Start of DATA EXTRACT

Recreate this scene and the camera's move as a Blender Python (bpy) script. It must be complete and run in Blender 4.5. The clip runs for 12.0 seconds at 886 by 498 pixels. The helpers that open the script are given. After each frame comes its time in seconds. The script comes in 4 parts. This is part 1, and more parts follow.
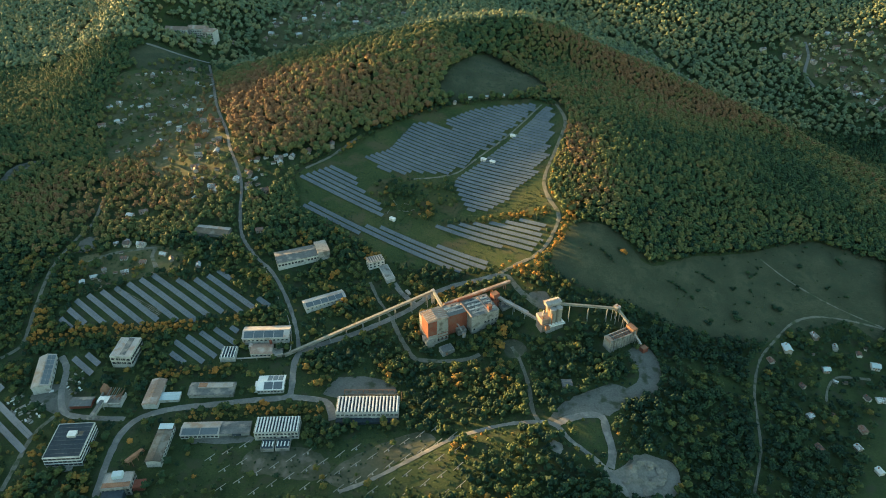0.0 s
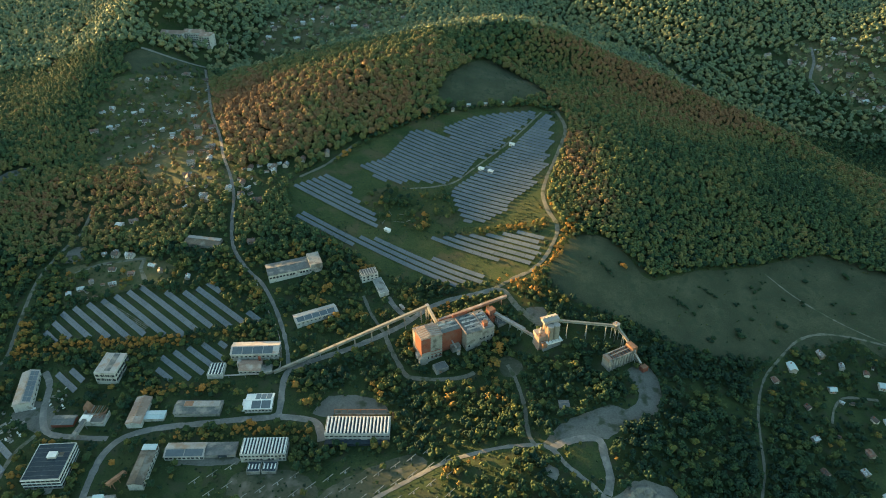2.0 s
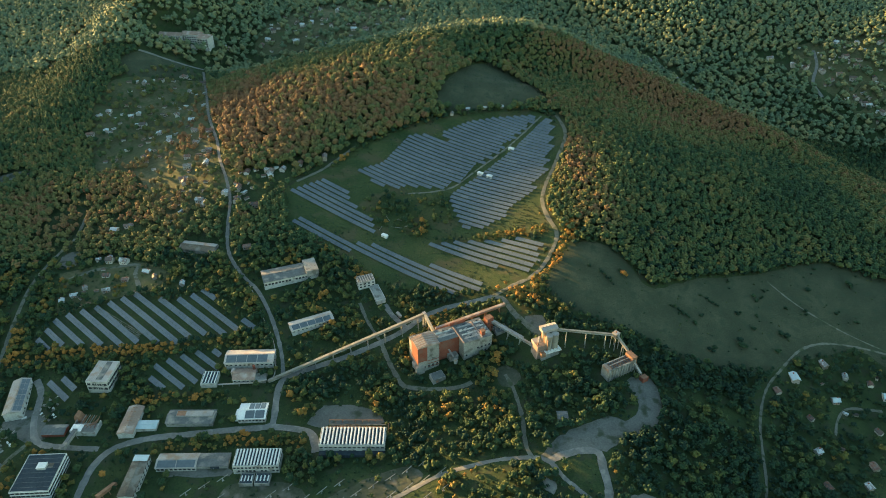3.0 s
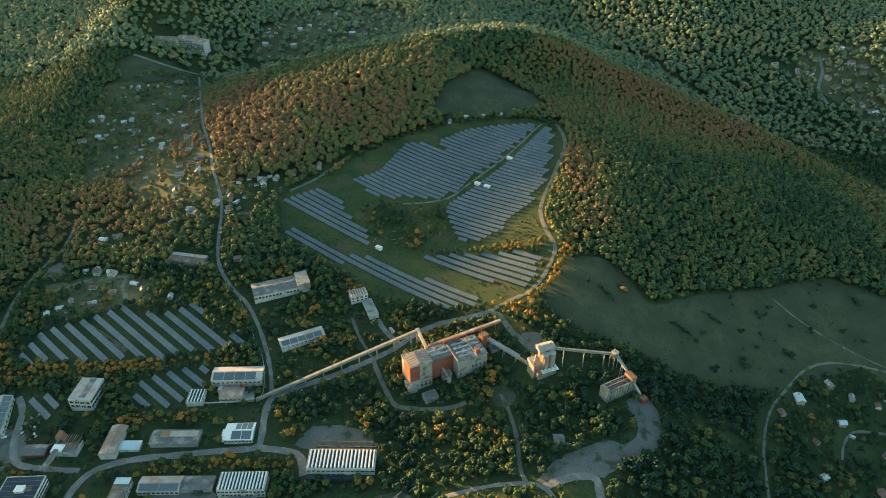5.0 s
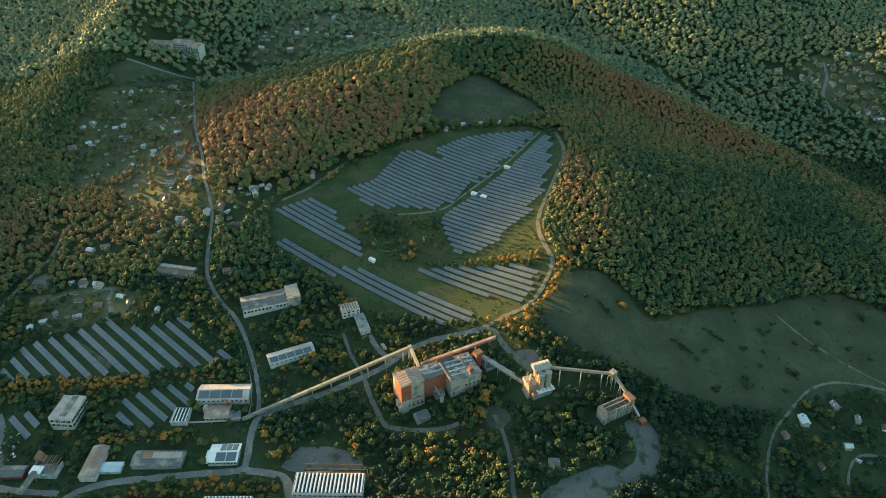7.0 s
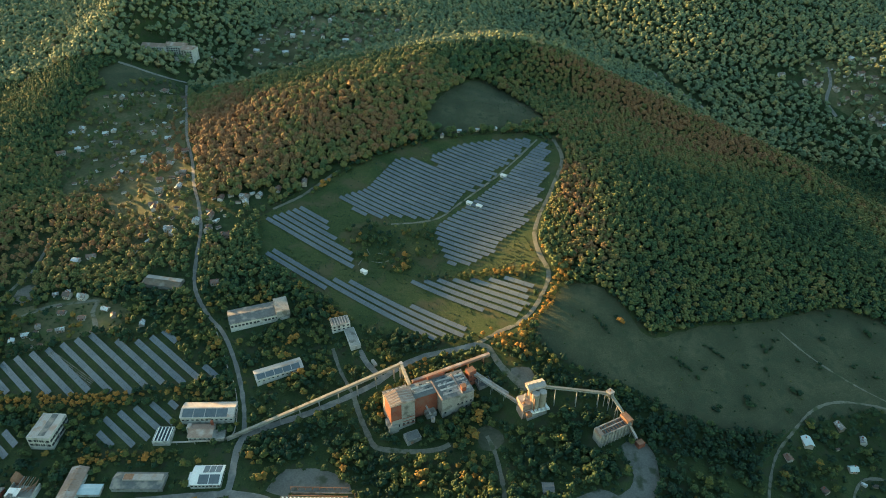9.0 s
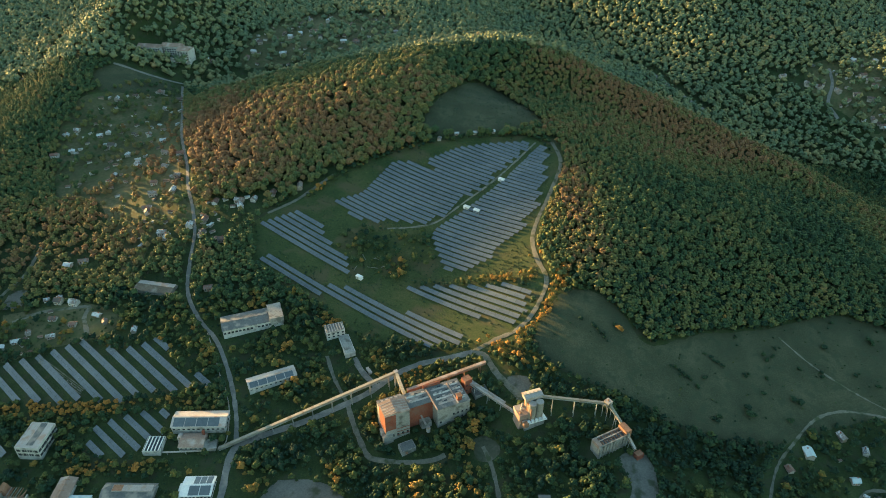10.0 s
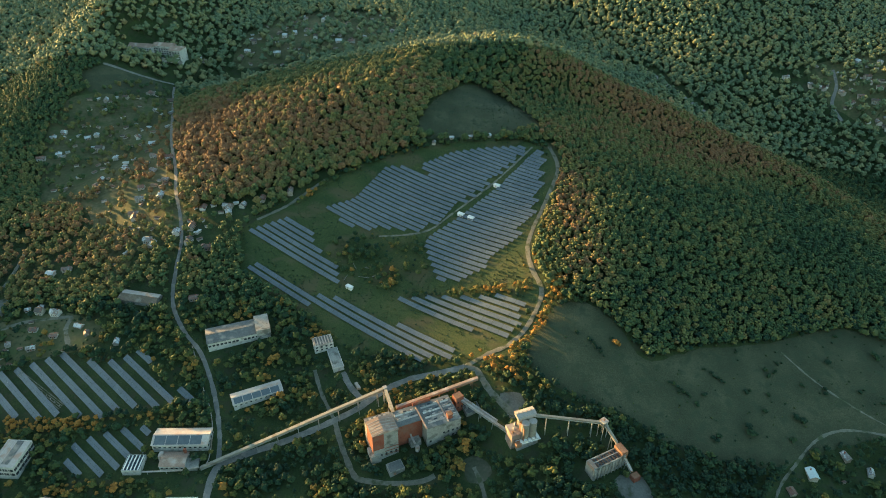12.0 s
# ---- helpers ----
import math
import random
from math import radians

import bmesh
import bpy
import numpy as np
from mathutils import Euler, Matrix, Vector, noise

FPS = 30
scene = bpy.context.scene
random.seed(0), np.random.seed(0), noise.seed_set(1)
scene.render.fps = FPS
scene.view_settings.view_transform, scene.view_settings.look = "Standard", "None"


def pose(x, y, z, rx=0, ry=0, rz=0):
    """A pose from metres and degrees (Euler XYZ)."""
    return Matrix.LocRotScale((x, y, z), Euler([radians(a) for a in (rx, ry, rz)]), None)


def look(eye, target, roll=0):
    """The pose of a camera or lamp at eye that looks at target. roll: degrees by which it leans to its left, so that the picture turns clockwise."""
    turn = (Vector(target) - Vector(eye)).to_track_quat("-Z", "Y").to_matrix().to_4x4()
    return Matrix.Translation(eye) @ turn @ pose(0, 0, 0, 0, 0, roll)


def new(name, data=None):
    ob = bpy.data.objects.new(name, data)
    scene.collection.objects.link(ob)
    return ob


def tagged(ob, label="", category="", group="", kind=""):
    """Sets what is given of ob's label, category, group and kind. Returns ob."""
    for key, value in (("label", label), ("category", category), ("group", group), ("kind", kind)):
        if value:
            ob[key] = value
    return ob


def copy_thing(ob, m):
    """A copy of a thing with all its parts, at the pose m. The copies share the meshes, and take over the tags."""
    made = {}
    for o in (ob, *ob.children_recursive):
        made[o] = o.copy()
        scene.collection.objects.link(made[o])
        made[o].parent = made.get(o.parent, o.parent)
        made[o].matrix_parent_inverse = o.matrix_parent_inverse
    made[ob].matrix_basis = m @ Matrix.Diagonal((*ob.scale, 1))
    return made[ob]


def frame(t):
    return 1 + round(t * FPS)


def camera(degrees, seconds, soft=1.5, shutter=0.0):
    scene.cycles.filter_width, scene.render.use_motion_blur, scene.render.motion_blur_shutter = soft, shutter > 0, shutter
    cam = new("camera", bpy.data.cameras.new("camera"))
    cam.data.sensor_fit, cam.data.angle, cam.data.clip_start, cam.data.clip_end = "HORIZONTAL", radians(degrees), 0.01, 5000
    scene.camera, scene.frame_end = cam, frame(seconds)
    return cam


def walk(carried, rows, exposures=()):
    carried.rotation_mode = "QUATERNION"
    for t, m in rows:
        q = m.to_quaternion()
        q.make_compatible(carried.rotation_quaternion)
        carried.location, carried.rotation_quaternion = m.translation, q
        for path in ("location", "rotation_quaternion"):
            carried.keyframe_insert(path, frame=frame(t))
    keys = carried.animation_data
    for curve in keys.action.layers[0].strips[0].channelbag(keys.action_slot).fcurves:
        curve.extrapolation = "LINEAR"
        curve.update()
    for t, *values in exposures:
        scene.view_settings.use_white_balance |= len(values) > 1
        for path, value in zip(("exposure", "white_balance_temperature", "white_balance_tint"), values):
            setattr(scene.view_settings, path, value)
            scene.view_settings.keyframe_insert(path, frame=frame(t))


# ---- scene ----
# the camera and its path: a slow level flight, gliding forward and a little to the right
cam = camera(66.0, 12.0, soft=0.95)
PATH = [
    (0, (0.000, -0.000, 407.676), (-0.893, 331.695, 184.119), -0.002),
    (1, (3.573, 10.259, 407.676), (1.875, 342.083, 184.315), 0.038),
    (2, (7.126, 20.492, 407.676), (4.532, 352.482, 184.570), 0.080),
    (3, (10.640, 30.703, 407.675), (7.136, 362.882, 184.864), 0.125),
    (4, (14.105, 40.900, 407.673), (9.736, 373.275, 185.170), 0.172),
    (5, (17.519, 51.098, 407.670), (12.375, 383.658, 185.460), 0.221),
    (6, (20.885, 61.317, 407.666), (15.085, 394.027, 185.697), 0.272),
    (7, (24.219, 71.580, 407.660), (17.888, 404.380, 185.840), 0.324),
    (8, (27.541, 81.919, 407.652), (20.799, 414.719, 185.843), 0.377),
    (9, (30.880, 92.368, 407.641), (23.823, 425.043, 185.656), 0.429),
    (10, (34.275, 102.967, 407.626), (26.956, 435.356, 185.222), 0.480),
    (11, (37.769, 113.762, 407.608), (30.186, 445.660, 184.481), 0.529),
    (12, (41.418, 124.803, 407.586), (33.490, 455.958, 183.368), 0.574),
]
walk(cam, [(t, look(eye, target, roll)) for t, eye, target, roll in PATH], exposures=[(0, 2.3, 6300, -10), (12, 2.3, 6300, -10)])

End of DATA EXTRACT

## EXERCISE INSTRUCTIONS
All lines above with "shutter" in them should be returned.

## THE OUTPUT
def camera(degrees, seconds, soft=1.5, shutter=0.0):
    scene.cycles.filter_width, scene.render.use_motion_blur, scene.render.motion_blur_shutter = soft, shutter > 0, shutter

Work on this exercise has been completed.